• _What you will do_: Return each line of the data below verbatim; pictures are to be left out.

= = =

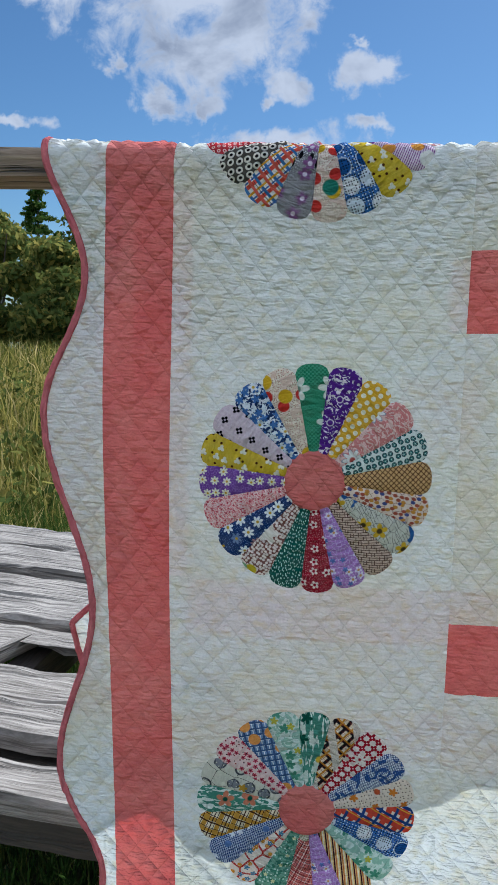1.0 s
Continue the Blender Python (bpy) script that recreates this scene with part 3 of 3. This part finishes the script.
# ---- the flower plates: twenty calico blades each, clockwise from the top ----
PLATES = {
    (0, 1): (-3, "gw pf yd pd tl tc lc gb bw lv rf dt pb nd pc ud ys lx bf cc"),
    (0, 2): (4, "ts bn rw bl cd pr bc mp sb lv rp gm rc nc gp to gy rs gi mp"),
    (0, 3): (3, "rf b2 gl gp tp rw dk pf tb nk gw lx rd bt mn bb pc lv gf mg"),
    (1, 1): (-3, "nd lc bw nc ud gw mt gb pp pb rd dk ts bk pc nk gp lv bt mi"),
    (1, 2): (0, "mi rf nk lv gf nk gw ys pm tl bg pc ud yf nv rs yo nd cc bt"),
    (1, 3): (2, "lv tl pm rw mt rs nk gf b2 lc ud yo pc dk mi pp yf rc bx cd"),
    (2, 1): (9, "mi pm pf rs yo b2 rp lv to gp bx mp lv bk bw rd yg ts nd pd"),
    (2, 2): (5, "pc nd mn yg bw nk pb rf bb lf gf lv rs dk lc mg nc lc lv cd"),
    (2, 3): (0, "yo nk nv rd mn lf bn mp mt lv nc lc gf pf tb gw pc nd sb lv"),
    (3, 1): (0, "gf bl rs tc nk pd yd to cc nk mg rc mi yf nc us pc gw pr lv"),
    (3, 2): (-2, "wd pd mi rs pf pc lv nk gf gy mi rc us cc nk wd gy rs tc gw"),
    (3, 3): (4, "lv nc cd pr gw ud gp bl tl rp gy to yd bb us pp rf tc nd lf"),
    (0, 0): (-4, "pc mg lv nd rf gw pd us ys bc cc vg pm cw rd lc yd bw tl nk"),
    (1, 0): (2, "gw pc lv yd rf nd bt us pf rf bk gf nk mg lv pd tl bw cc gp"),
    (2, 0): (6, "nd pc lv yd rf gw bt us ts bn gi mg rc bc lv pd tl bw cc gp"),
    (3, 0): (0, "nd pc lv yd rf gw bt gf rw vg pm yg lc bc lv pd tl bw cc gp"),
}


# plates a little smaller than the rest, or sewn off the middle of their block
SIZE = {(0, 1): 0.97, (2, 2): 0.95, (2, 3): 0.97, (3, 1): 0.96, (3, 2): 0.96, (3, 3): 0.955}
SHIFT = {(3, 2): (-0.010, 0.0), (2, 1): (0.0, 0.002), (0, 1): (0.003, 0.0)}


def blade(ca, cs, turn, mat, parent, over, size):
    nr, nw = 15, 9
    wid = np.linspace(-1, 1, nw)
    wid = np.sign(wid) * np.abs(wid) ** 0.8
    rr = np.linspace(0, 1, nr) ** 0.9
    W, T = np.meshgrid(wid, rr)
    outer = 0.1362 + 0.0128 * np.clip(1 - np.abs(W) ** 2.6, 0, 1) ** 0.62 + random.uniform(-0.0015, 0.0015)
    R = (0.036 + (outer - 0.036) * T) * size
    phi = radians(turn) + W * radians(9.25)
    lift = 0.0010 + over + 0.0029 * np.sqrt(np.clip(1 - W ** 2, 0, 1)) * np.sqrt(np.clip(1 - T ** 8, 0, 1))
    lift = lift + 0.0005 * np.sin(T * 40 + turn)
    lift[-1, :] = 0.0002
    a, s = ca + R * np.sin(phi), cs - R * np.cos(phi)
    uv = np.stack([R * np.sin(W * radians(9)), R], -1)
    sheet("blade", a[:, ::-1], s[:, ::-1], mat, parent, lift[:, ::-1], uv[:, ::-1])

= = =

• _Exercise response_:
1.0 s
Continue the Blender Python (bpy) script that recreates this scene with part 3 of 3. This part finishes the script.
# ---- the flower plates: twenty calico blades each, clockwise from the top ----
PLATES = {
    (0, 1): (-3, "gw pf yd pd tl tc lc gb bw lv rf dt pb nd pc ud ys lx bf cc"),
    (0, 2): (4, "ts bn rw bl cd pr bc mp sb lv rp gm rc nc gp to gy rs gi mp"),
    (0, 3): (3, "rf b2 gl gp tp rw dk pf tb nk gw lx rd bt mn bb pc lv gf mg"),
    (1, 1): (-3, "nd lc bw nc ud gw mt gb pp pb rd dk ts bk pc nk gp lv bt mi"),
    (1, 2): (0, "mi rf nk lv gf nk gw ys pm tl bg pc ud yf nv rs yo nd cc bt"),
    (1, 3): (2, "lv tl pm rw mt rs nk gf b2 lc ud yo pc dk mi pp yf rc bx cd"),
    (2, 1): (9, "mi pm pf rs yo b2 rp lv to gp bx mp lv bk bw rd yg ts nd pd"),
    (2, 2): (5, "pc nd mn yg bw nk pb rf bb lf gf lv rs dk lc mg nc lc lv cd"),
    (2, 3): (0, "yo nk nv rd mn lf bn mp mt lv nc lc gf pf tb gw pc nd sb lv"),
    (3, 1): (0, "gf bl rs tc nk pd yd to cc nk mg rc mi yf nc us pc gw pr lv"),
    (3, 2): (-2, "wd pd mi rs pf pc lv nk gf gy mi rc us cc nk wd gy rs tc gw"),
    (3, 3): (4, "lv nc cd pr gw ud gp bl tl rp gy to yd bb us pp rf tc nd lf"),
    (0, 0): (-4, "pc mg lv nd rf gw pd us ys bc cc vg pm cw rd lc yd bw tl nk"),
    (1, 0): (2, "gw pc lv yd rf nd bt us pf rf bk gf nk mg lv pd tl bw cc gp"),
    (2, 0): (6, "nd pc lv yd rf gw bt us ts bn gi mg rc bc lv pd tl bw cc gp"),
    (3, 0): (0, "nd pc lv yd rf gw bt gf rw vg pm yg lc bc lv pd tl bw cc gp"),
}


# plates a little smaller than the rest, or sewn off the middle of their block
SIZE = {(0, 1): 0.97, (2, 2): 0.95, (2, 3): 0.97, (3, 1): 0.96, (3, 2): 0.96, (3, 3): 0.955}
SHIFT = {(3, 2): (-0.010, 0.0), (2, 1): (0.0, 0.002), (0, 1): (0.003, 0.0)}


def blade(ca, cs, turn, mat, parent, over, size):
    nr, nw = 15, 9
    wid = np.linspace(-1, 1, nw)
    wid = np.sign(wid) * np.abs(wid) ** 0.8
    rr = np.linspace(0, 1, nr) ** 0.9
    W, T = np.meshgrid(wid, rr)
    outer = 0.1362 + 0.0128 * np.clip(1 - np.abs(W) ** 2.6, 0, 1) ** 0.62 + random.uniform(-0.0015, 0.0015)
    R = (0.036 + (outer - 0.036) * T) * size
    phi = radians(turn) + W * radians(9.25)
    lift = 0.0010 + over + 0.0029 * np.sqrt(np.clip(1 - W ** 2, 0, 1)) * np.sqrt(np.clip(1 - T ** 8, 0, 1))
    lift = lift + 0.0005 * np.sin(T * 40 + turn)
    lift[-1, :] = 0.0002
    a, s = ca + R * np.sin(phi), cs - R * np.cos(phi)
    uv = np.stack([R * np.sin(W * radians(9)), R], -1)
    sheet("blade", a[:, ::-1], s[:, ::-1], mat, parent, lift[:, ::-1], uv[:, ::-1])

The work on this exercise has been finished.